Objective: Write out the whole listing again, exactly as given.

Dataset section:
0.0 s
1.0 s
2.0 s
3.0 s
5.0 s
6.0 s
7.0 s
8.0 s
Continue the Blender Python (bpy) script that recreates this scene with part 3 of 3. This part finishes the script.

The result:
0.0 s
1.0 s
2.0 s
3.0 s
5.0 s
6.0 s
7.0 s
8.0 s
Continue the Blender Python (bpy) script that recreates this scene with part 3 of 3. This part finishes the script.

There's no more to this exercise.